Set the listing down unchanged, minus every embedded image.

(begin)

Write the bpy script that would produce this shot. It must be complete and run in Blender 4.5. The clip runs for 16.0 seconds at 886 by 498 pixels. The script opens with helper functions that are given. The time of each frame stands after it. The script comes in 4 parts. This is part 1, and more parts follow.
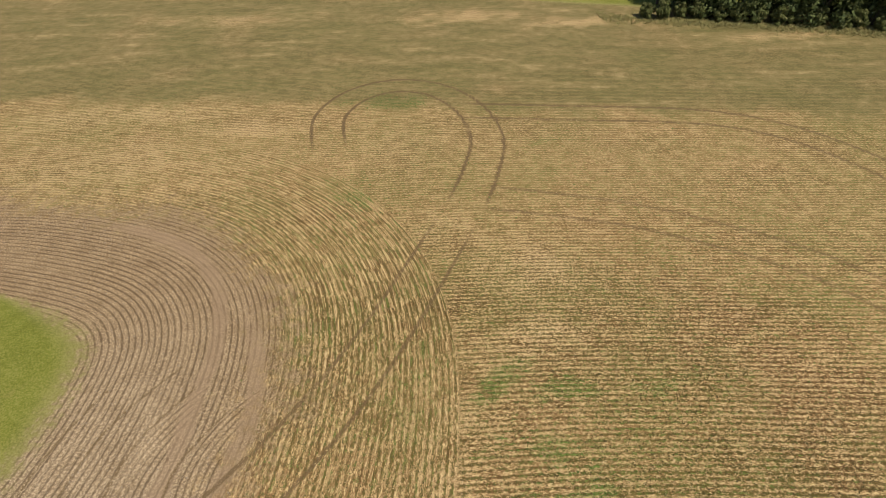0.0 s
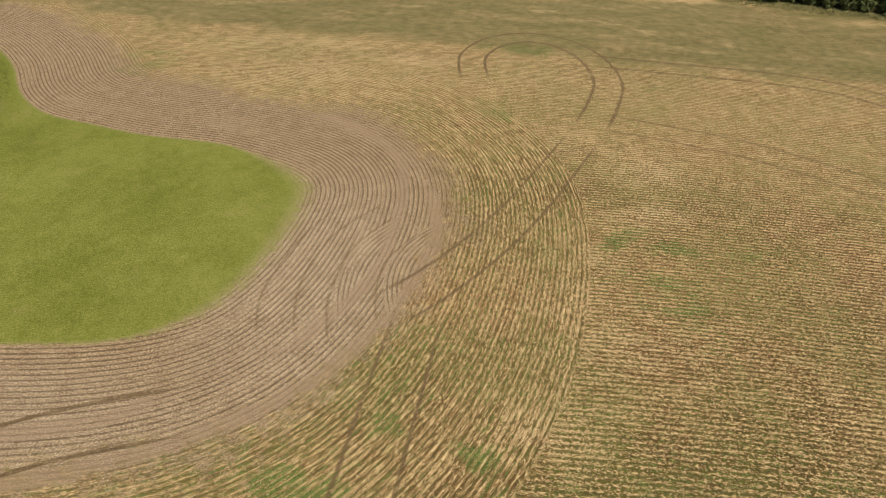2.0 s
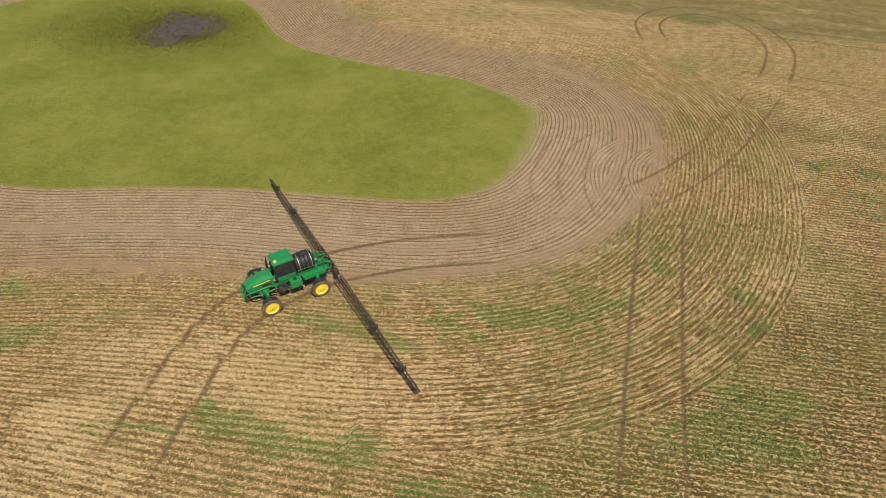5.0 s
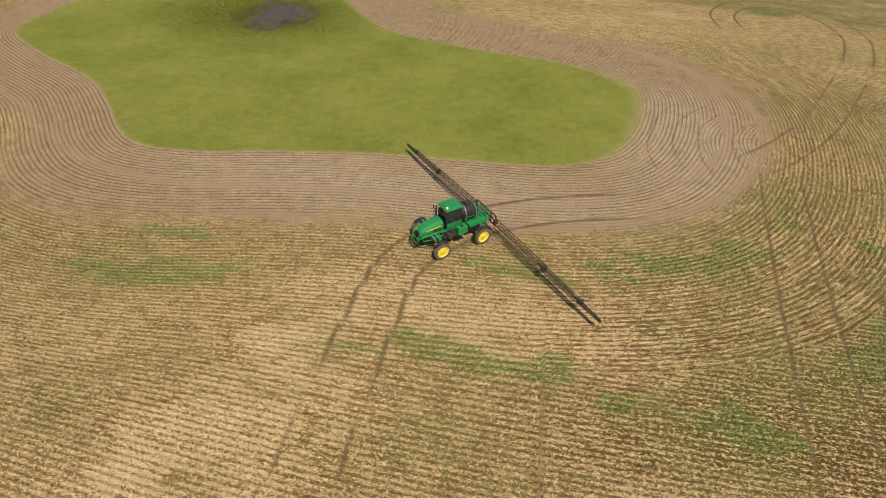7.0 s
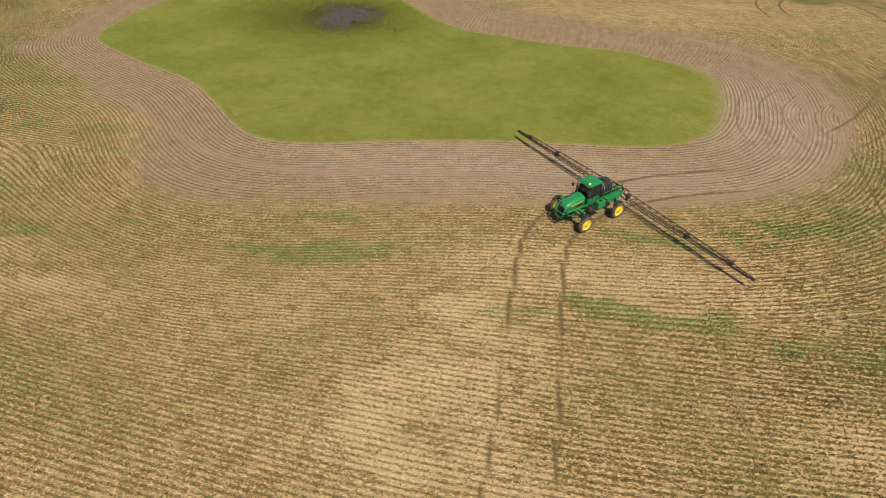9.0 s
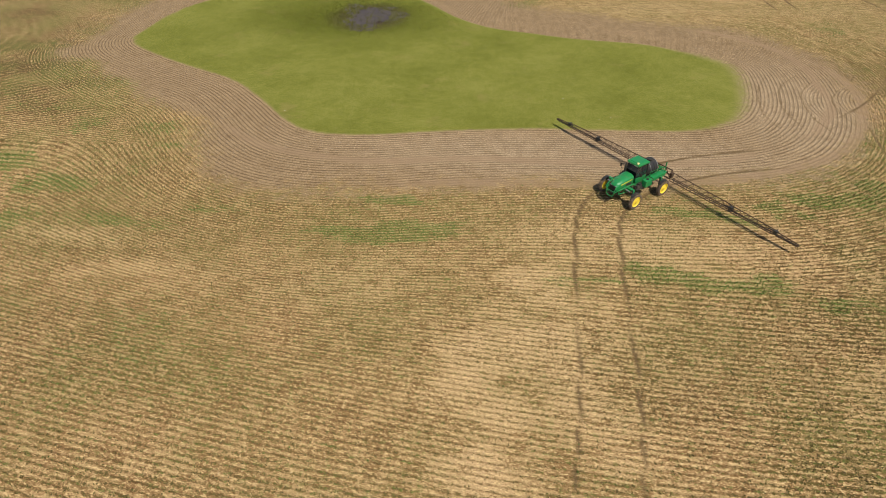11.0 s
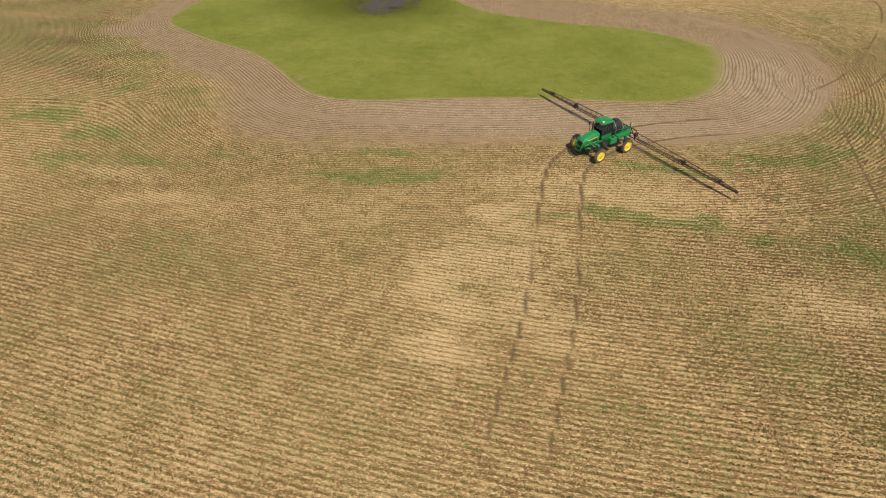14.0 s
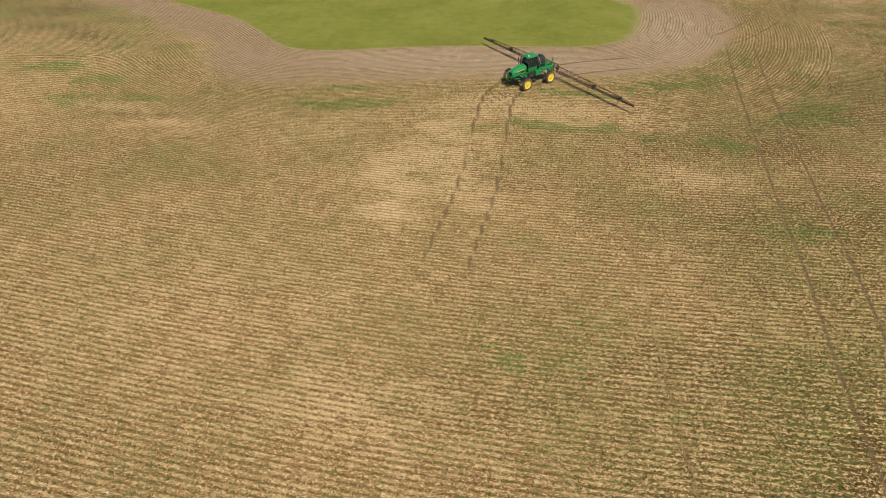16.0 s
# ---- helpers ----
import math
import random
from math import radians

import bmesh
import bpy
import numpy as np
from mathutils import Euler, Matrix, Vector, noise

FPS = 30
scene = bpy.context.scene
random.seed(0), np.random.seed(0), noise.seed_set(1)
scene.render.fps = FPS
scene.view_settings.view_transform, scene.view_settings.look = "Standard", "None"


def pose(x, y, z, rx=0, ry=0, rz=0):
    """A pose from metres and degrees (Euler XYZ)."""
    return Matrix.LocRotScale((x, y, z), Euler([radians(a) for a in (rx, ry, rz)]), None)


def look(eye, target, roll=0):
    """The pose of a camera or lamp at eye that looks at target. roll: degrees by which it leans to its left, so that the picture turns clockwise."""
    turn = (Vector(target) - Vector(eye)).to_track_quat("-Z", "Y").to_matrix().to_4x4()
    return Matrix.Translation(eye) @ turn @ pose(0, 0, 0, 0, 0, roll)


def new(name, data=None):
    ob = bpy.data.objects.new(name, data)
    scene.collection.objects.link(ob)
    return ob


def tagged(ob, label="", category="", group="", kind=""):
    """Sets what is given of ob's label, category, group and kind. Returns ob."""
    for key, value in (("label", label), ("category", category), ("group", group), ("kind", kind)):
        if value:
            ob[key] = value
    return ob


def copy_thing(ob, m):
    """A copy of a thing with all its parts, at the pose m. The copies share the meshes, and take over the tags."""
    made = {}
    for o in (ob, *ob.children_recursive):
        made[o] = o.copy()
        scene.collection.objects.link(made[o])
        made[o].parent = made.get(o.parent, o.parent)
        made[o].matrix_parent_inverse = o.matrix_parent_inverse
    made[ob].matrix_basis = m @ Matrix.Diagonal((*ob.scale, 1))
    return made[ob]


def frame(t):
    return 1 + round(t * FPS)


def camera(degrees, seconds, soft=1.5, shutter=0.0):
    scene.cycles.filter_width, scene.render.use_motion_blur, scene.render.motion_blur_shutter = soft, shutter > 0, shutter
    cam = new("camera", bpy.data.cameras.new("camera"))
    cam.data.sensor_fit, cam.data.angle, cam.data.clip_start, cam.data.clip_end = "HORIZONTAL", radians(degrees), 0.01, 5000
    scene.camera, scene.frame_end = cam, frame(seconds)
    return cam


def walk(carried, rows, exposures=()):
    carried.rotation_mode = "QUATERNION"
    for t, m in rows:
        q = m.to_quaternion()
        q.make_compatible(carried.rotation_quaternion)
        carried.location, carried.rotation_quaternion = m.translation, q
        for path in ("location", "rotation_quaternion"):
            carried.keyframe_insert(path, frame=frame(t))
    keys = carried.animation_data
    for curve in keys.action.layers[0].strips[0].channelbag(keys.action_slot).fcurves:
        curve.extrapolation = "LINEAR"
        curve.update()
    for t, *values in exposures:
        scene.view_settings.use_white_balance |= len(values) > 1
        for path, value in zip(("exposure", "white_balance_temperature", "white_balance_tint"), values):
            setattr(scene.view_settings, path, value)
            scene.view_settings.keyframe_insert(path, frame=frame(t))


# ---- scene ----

(end)

**OUTPUT**
Write the bpy script that would produce this shot. It must be complete and run in Blender 4.5. The clip runs for 16.0 seconds at 886 by 498 pixels. The script opens with helper functions that are given. The time of each frame stands after it. The script comes in 4 parts. This is part 1, and more parts follow.
0.0 s
2.0 s
5.0 s
7.0 s
9.0 s
11.0 s
14.0 s
16.0 s
# ---- helpers ----
import math
import random
from math import radians

import bmesh
import bpy
import numpy as np
from mathutils import Euler, Matrix, Vector, noise

FPS = 30
scene = bpy.context.scene
random.seed(0), np.random.seed(0), noise.seed_set(1)
scene.render.fps = FPS
scene.view_settings.view_transform, scene.view_settings.look = "Standard", "None"


def pose(x, y, z, rx=0, ry=0, rz=0):
    """A pose from metres and degrees (Euler XYZ)."""
    return Matrix.LocRotScale((x, y, z), Euler([radians(a) for a in (rx, ry, rz)]), None)


def look(eye, target, roll=0):
    """The pose of a camera or lamp at eye that looks at target. roll: degrees by which it leans to its left, so that the picture turns clockwise."""
    turn = (Vector(target) - Vector(eye)).to_track_quat("-Z", "Y").to_matrix().to_4x4()
    return Matrix.Translation(eye) @ turn @ pose(0, 0, 0, 0, 0, roll)


def new(name, data=None):
    ob = bpy.data.objects.new(name, data)
    scene.collection.objects.link(ob)
    return ob


def tagged(ob, label="", category="", group="", kind=""):
    """Sets what is given of ob's label, category, group and kind. Returns ob."""
    for key, value in (("label", label), ("category", category), ("group", group), ("kind", kind)):
        if value:
            ob[key] = value
    return ob


def copy_thing(ob, m):
    """A copy of a thing with all its parts, at the pose m. The copies share the meshes, and take over the tags."""
    made = {}
    for o in (ob, *ob.children_recursive):
        made[o] = o.copy()
        scene.collection.objects.link(made[o])
        made[o].parent = made.get(o.parent, o.parent)
        made[o].matrix_parent_inverse = o.matrix_parent_inverse
    made[ob].matrix_basis = m @ Matrix.Diagonal((*ob.scale, 1))
    return made[ob]


def frame(t):
    return 1 + round(t * FPS)


def camera(degrees, seconds, soft=1.5, shutter=0.0):
    scene.cycles.filter_width, scene.render.use_motion_blur, scene.render.motion_blur_shutter = soft, shutter > 0, shutter
    cam = new("camera", bpy.data.cameras.new("camera"))
    cam.data.sensor_fit, cam.data.angle, cam.data.clip_start, cam.data.clip_end = "HORIZONTAL", radians(degrees), 0.01, 5000
    scene.camera, scene.frame_end = cam, frame(seconds)
    return cam


def walk(carried, rows, exposures=()):
    carried.rotation_mode = "QUATERNION"
    for t, m in rows:
        q = m.to_quaternion()
        q.make_compatible(carried.rotation_quaternion)
        carried.location, carried.rotation_quaternion = m.translation, q
        for path in ("location", "rotation_quaternion"):
            carried.keyframe_insert(path, frame=frame(t))
    keys = carried.animation_data
    for curve in keys.action.layers[0].strips[0].channelbag(keys.action_slot).fcurves:
        curve.extrapolation = "LINEAR"
        curve.update()
    for t, *values in exposures:
        scene.view_settings.use_white_balance |= len(values) > 1
        for path, value in zip(("exposure", "white_balance_temperature", "white_balance_tint"), values):
            setattr(scene.view_settings, path, value)
            scene.view_settings.keyframe_insert(path, frame=frame(t))


# ---- scene ----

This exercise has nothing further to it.